# Your objective
Repeat the material below word for word and leave out all pictures.

# Provided material
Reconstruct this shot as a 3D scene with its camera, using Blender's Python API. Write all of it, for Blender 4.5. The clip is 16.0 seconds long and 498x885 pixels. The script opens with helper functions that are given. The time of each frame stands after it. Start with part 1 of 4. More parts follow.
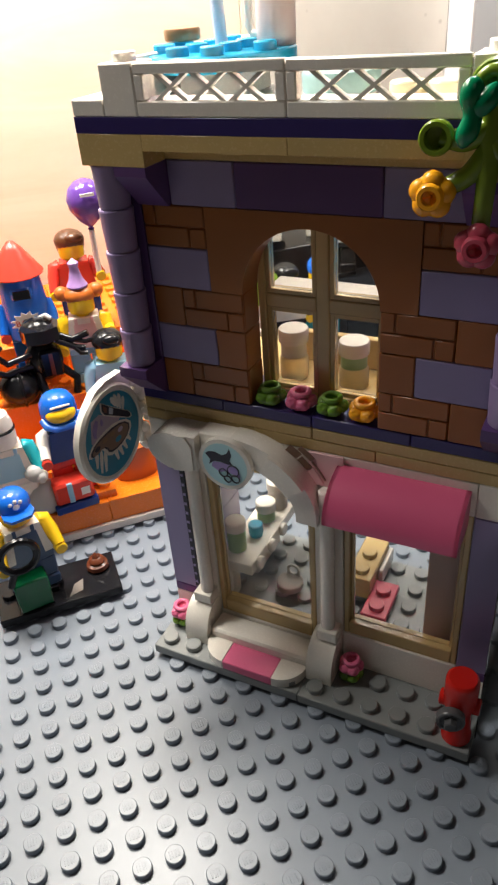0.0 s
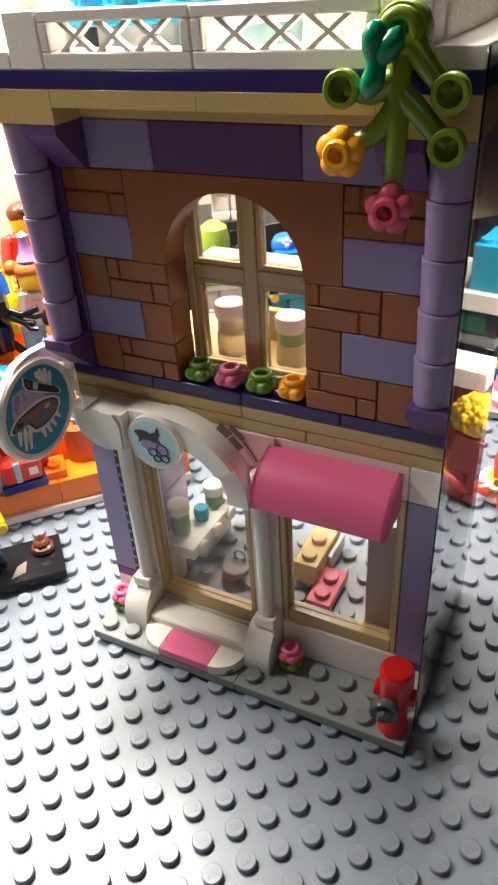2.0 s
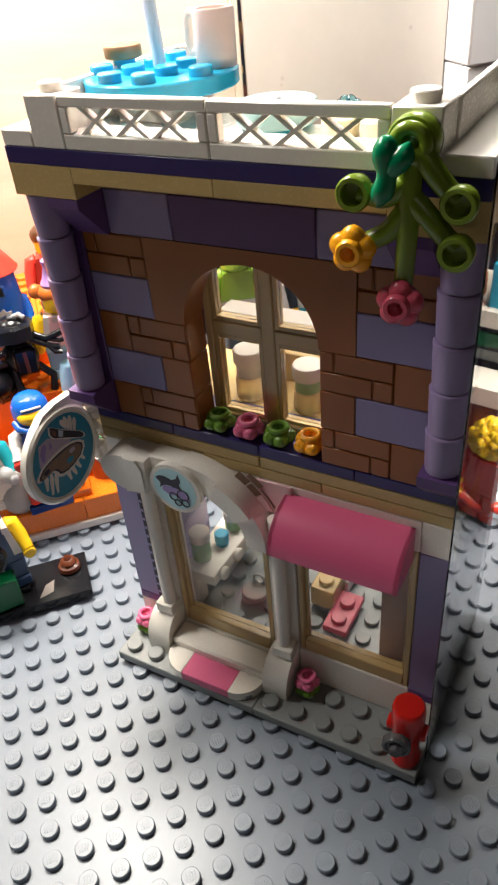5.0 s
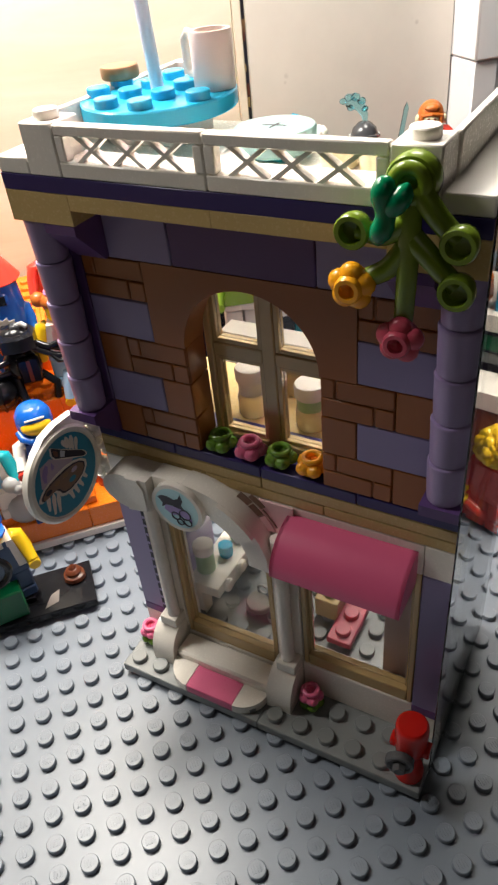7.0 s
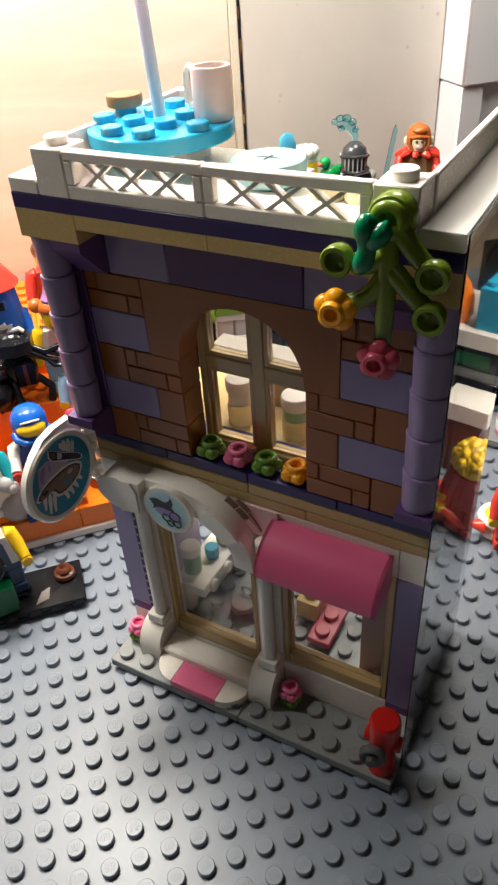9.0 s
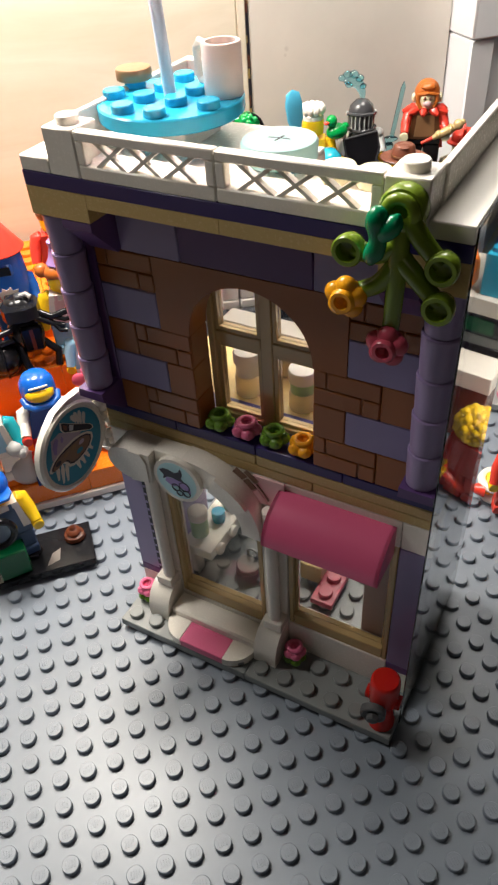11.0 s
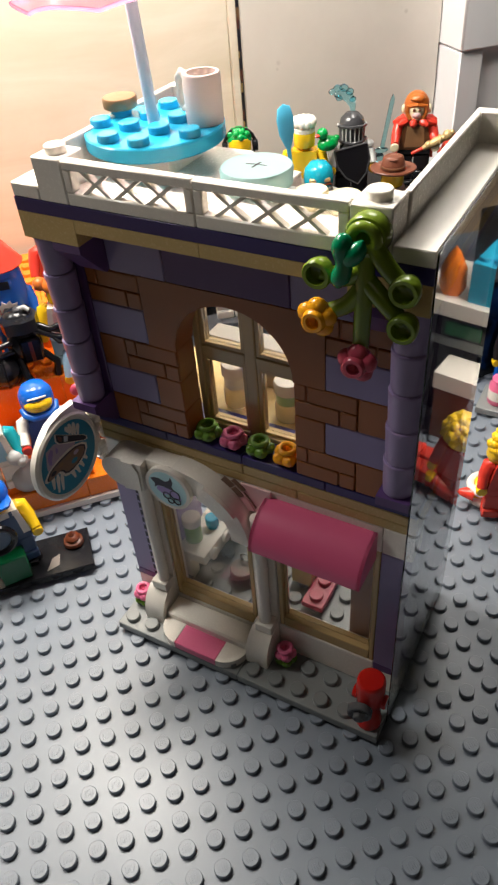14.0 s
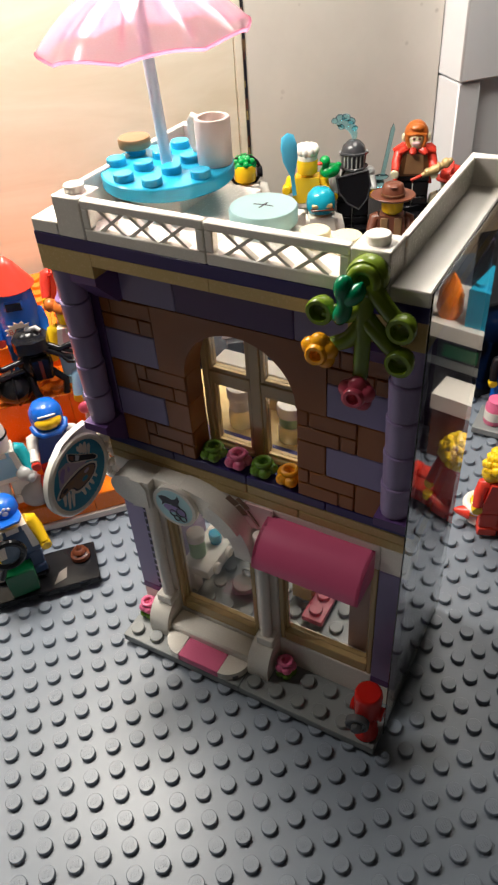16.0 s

# Solution
Reconstruct this shot as a 3D scene with its camera, using Blender's Python API. Write all of it, for Blender 4.5. The clip is 16.0 seconds long and 498x885 pixels. The script opens with helper functions that are given. The time of each frame stands after it. Start with part 1 of 4. More parts follow.
0.0 s
2.0 s
5.0 s
7.0 s
9.0 s
11.0 s
14.0 s
16.0 s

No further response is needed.